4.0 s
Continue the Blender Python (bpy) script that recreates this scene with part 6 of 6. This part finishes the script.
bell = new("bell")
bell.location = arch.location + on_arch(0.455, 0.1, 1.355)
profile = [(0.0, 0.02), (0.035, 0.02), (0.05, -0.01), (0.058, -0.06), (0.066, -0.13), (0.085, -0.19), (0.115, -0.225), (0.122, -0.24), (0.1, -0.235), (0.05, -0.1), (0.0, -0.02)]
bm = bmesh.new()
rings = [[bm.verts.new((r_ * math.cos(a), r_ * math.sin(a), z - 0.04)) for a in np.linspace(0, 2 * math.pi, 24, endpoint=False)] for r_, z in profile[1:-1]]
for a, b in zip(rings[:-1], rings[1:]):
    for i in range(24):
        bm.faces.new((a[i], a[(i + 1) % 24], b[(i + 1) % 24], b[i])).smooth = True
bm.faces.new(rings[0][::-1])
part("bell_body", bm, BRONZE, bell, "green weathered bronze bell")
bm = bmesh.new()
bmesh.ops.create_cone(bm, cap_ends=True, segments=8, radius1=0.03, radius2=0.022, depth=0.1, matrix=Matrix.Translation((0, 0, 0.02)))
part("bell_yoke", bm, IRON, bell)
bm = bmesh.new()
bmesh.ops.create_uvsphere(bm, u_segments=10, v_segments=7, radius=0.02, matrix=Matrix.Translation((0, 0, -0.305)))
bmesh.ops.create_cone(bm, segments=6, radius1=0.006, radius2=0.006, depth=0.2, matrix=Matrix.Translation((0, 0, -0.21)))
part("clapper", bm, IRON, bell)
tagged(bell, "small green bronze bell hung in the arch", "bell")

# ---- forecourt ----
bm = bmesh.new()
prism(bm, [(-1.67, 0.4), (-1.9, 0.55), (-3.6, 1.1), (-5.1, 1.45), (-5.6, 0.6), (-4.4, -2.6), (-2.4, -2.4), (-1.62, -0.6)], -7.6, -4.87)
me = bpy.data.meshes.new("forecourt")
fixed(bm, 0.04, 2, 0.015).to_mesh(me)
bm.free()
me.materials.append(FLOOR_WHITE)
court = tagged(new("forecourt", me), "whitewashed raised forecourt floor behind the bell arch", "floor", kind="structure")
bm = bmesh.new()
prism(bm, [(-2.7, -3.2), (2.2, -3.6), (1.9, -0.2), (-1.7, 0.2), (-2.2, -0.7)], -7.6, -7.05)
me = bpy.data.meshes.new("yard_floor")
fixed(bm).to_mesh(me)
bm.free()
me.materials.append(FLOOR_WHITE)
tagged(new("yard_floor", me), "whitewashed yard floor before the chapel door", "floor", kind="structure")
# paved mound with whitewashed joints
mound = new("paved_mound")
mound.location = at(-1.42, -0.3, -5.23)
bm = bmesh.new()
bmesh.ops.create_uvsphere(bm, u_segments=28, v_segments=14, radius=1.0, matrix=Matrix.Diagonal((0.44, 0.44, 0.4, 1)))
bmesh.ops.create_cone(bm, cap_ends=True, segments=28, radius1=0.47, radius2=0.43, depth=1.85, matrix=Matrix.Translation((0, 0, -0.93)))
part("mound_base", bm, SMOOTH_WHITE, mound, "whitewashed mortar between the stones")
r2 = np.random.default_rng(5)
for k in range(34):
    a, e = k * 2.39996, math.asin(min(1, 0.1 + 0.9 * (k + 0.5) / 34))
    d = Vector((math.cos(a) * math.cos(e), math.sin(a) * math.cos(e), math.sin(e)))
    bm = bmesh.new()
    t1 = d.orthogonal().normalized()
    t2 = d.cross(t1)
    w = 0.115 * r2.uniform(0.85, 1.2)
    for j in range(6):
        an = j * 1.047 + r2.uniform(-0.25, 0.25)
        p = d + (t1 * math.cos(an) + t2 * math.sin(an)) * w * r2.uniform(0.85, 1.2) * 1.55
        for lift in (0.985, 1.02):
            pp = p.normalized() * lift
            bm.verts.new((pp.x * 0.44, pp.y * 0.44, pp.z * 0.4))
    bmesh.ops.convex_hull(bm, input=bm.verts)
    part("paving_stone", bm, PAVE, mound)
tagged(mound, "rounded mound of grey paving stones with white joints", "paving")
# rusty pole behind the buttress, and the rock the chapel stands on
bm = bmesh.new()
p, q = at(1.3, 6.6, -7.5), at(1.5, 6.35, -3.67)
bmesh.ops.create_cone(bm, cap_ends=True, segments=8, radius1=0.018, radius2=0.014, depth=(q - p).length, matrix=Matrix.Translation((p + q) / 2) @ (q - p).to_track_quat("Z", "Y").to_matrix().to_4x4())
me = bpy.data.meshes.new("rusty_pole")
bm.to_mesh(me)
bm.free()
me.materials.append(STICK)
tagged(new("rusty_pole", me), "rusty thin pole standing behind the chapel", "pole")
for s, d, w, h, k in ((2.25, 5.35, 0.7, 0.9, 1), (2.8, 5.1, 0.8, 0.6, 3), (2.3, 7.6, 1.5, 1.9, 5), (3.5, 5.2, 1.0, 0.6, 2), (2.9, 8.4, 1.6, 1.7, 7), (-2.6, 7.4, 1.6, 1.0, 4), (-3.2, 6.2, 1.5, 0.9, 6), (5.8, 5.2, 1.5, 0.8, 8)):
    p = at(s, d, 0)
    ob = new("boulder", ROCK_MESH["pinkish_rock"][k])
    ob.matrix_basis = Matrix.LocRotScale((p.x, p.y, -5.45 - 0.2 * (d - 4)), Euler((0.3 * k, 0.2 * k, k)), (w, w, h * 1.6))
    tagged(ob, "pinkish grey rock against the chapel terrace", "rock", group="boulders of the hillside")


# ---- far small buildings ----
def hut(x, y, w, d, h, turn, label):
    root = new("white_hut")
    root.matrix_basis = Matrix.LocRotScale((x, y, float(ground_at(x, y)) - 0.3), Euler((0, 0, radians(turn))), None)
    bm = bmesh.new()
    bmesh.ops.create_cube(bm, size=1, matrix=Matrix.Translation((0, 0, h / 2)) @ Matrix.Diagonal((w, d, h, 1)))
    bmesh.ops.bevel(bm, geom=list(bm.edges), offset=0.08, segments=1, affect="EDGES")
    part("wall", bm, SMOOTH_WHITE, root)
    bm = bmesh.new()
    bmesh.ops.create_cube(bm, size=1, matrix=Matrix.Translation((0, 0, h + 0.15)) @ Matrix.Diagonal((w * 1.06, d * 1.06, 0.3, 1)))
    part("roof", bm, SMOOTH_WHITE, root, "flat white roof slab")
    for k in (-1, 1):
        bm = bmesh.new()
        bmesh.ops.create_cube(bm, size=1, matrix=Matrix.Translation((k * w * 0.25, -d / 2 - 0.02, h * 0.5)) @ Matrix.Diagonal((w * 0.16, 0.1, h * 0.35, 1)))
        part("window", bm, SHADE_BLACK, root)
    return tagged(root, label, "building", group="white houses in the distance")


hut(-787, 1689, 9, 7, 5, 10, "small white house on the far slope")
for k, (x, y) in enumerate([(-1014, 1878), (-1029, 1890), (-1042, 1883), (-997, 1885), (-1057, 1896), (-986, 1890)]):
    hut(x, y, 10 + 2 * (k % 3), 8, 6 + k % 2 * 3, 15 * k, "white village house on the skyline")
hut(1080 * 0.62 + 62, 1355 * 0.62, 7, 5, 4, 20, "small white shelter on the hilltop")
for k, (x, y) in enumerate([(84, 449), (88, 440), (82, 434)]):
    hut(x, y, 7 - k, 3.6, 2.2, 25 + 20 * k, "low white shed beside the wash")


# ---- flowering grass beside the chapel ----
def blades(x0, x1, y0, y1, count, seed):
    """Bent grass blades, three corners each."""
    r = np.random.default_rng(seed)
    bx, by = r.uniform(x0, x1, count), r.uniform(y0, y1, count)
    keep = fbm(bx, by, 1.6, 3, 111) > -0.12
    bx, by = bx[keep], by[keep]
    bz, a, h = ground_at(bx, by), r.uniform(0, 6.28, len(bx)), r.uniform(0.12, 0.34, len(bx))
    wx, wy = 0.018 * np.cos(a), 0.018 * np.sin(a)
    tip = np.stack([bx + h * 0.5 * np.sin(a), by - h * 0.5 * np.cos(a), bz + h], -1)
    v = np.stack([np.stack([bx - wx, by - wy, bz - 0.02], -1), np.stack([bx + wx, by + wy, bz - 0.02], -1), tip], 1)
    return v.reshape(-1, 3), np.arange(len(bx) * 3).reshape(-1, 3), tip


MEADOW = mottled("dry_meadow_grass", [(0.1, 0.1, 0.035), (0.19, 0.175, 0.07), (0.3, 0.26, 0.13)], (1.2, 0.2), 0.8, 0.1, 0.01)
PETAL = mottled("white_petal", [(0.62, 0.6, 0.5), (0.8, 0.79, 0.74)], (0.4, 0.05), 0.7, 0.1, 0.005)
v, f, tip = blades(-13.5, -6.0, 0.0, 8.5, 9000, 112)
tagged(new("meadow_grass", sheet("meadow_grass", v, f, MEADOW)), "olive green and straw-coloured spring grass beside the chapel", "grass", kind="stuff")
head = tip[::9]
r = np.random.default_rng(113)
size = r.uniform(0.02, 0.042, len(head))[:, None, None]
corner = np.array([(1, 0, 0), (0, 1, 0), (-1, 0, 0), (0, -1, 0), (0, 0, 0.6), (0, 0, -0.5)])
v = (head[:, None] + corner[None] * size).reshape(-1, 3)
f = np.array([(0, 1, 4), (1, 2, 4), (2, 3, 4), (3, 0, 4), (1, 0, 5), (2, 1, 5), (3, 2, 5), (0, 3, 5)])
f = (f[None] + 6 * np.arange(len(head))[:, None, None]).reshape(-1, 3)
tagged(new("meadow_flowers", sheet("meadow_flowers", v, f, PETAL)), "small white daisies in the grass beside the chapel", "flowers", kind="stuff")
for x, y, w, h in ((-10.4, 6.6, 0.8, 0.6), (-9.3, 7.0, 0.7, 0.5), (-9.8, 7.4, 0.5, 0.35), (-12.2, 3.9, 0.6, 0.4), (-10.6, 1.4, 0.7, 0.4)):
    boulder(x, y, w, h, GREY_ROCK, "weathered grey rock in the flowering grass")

:::::

Job ▸ Which lines above run from the one containing "Continue the Blender" down to the one containing "green bronze bell"? Repeat exactly those, both ends included, and nothing else.

Full response ▸
Continue the Blender Python (bpy) script that recreates this scene with part 6 of 6. This part finishes the script.
bell = new("bell")
bell.location = arch.location + on_arch(0.455, 0.1, 1.355)
profile = [(0.0, 0.02), (0.035, 0.02), (0.05, -0.01), (0.058, -0.06), (0.066, -0.13), (0.085, -0.19), (0.115, -0.225), (0.122, -0.24), (0.1, -0.235), (0.05, -0.1), (0.0, -0.02)]
bm = bmesh.new()
rings = [[bm.verts.new((r_ * math.cos(a), r_ * math.sin(a), z - 0.04)) for a in np.linspace(0, 2 * math.pi, 24, endpoint=False)] for r_, z in profile[1:-1]]
for a, b in zip(rings[:-1], rings[1:]):
    for i in range(24):
        bm.faces.new((a[i], a[(i + 1) % 24], b[(i + 1) % 24], b[i])).smooth = True
bm.faces.new(rings[0][::-1])
part("bell_body", bm, BRONZE, bell, "green weathered bronze bell")
bm = bmesh.new()
bmesh.ops.create_cone(bm, cap_ends=True, segments=8, radius1=0.03, radius2=0.022, depth=0.1, matrix=Matrix.Translation((0, 0, 0.02)))
part("bell_yoke", bm, IRON, bell)
bm = bmesh.new()
bmesh.ops.create_uvsphere(bm, u_segments=10, v_segments=7, radius=0.02, matrix=Matrix.Translation((0, 0, -0.305)))
bmesh.ops.create_cone(bm, segments=6, radius1=0.006, radius2=0.006, depth=0.2, matrix=Matrix.Translation((0, 0, -0.21)))
part("clapper", bm, IRON, bell)
tagged(bell, "small green bronze bell hung in the arch", "bell")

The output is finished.